Les rejetés sont relégués dans une autre partie du camp, une aire couverte d'immondices. Ceux-là n'ont droit à rien officiellement, ni aide alimentaire, ni vêtements, ni couvertures, ni soins médicaux. Khaled, un jeune Irakien, en est tout chamboulé: «Les policiers nous ont malmenés, ils nous ont même lancé des gaz lacrymogènes. Comme si on était des criminels.» Les déboutés se sentent soupçonnés d'être des migrants économiques, des profiteurs du flux migratoire pour tenter leur chance vers une vie meilleure. Ils se retrouvent piégés en Grèce, obligés d'attendre, parfois des semaines durant, que l'on examine leur cas. Sans que personne n'ait la solution.
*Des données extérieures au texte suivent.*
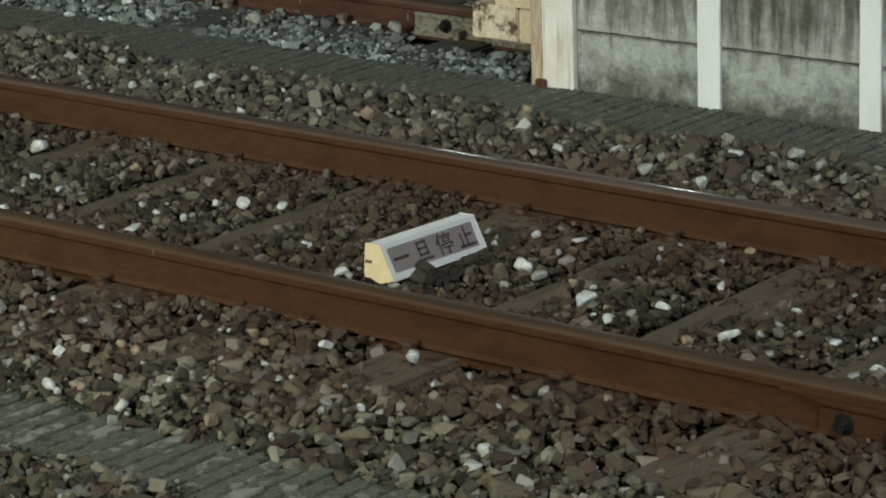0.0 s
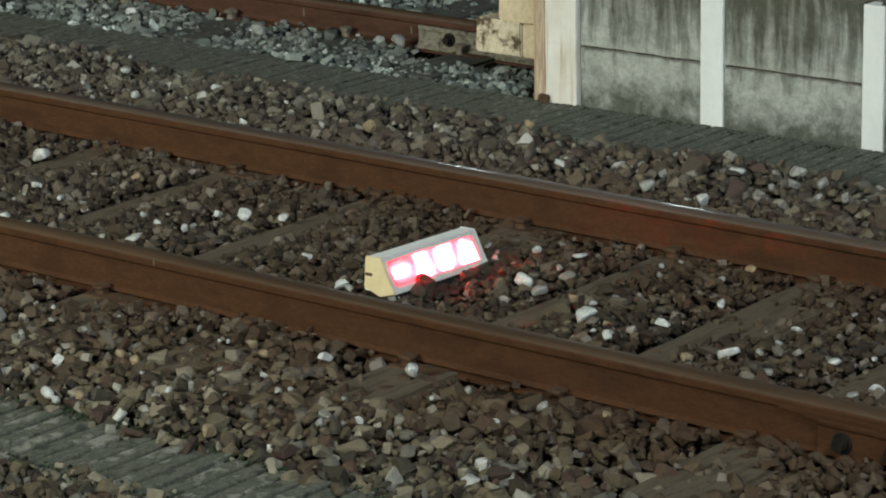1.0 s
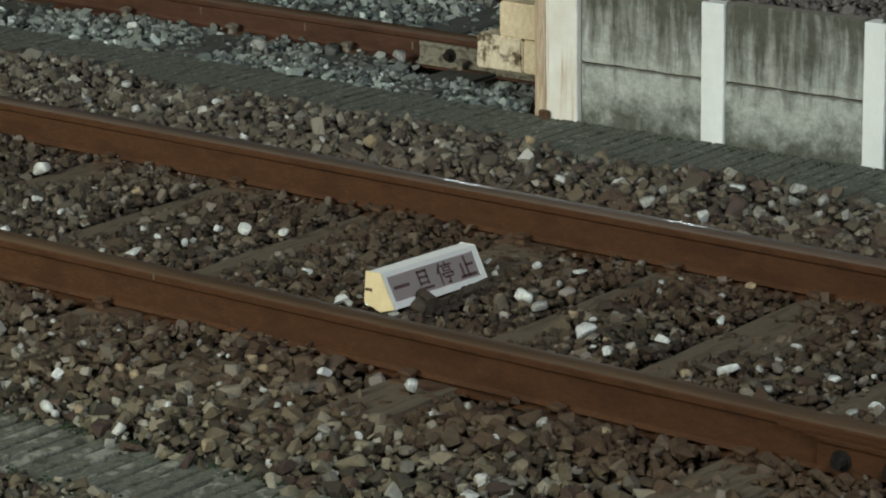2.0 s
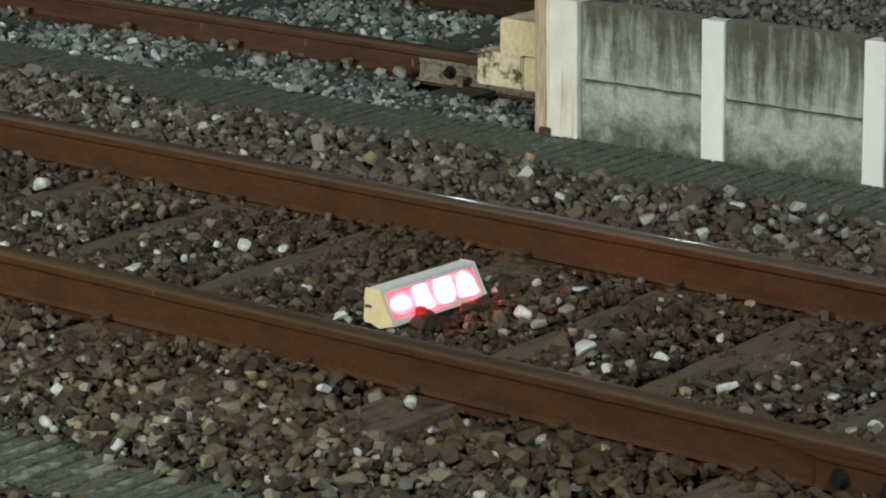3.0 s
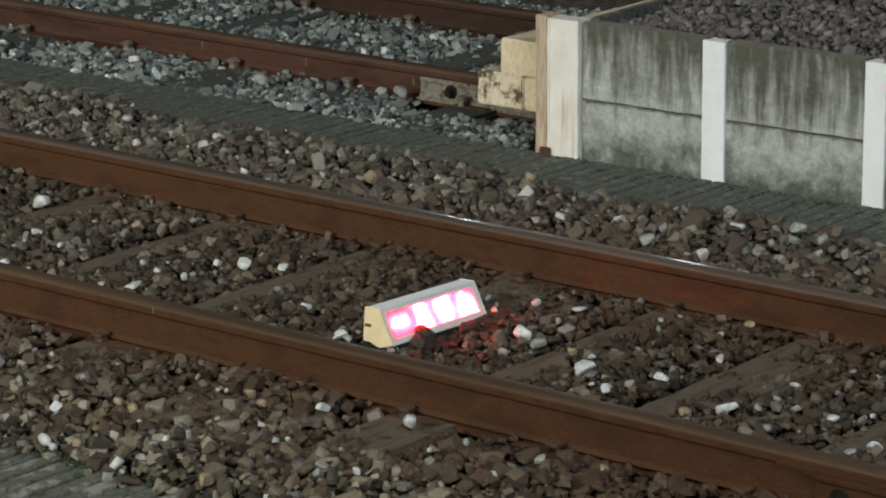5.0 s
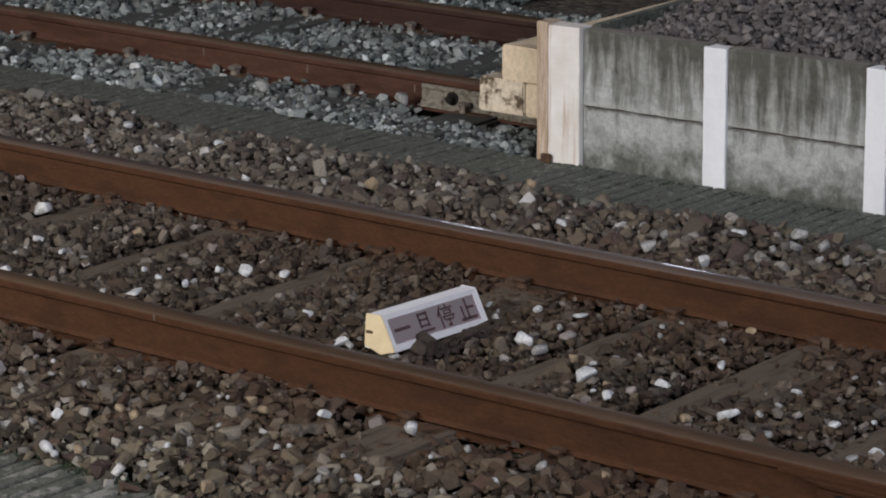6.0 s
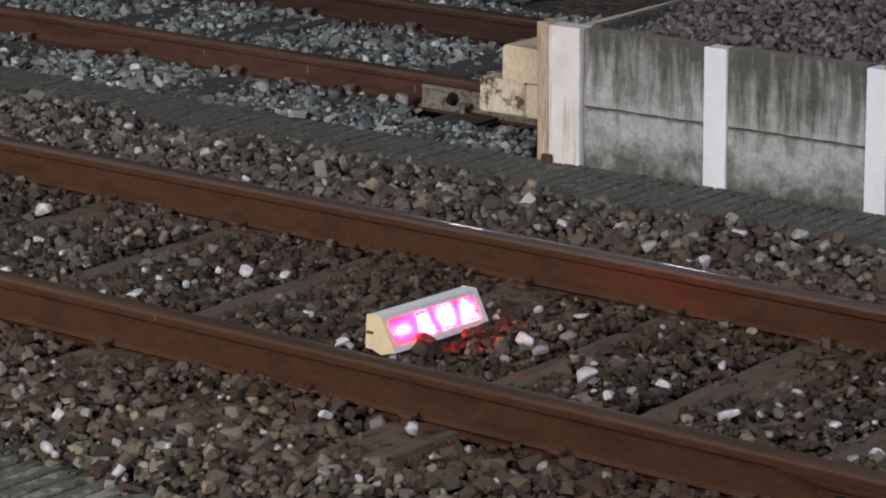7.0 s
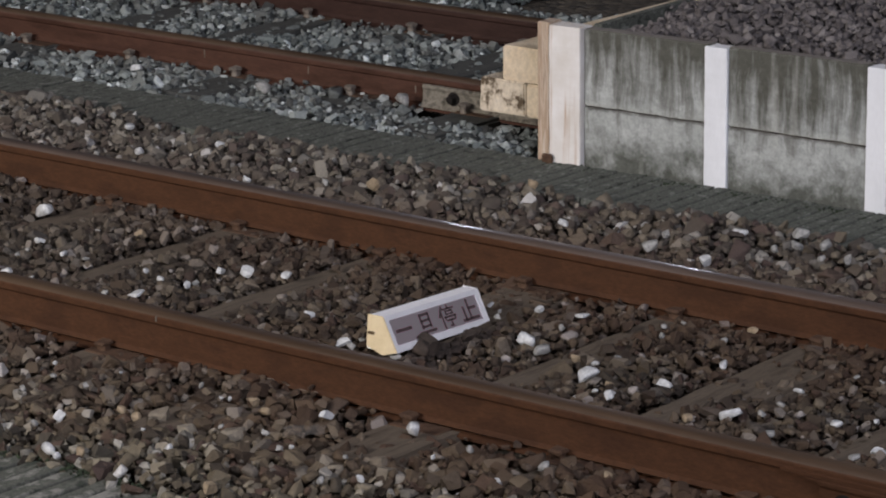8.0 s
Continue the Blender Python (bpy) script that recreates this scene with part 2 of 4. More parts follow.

Les autorités grecques sont désemparées devant l'afflux continu de migrants (600 000 depuis le début de l'année). A l'approche de l'hiver, le flux s'accélère: 10 000 par jour rien que pour l'île de Lesbos cette dernière semaine. Ceux qui n'ont pas obtenu le statut de réfugié ont un laissez-passer d'un mois en Grèce, avec interdiction de s'approcher des ports et des frontières. Ceci sur le papier. Car après avoir embarqué sur le bateau pour Athènes, ils tentent de nouveau leur chance en prenant la route vers le Nord, via la Serbie ou la Slovénie. Mais là désormais, les attendent des nouveaux murs. Pour le ministre grec de la Marine, Theodore Dritsas, cette politique est sans issue: «Tant que l'Europe cultivera les égoïsmes nationaux, les passeurs feront d'énormes chiffres d'affaires au détriment de la vie des réfugiés.»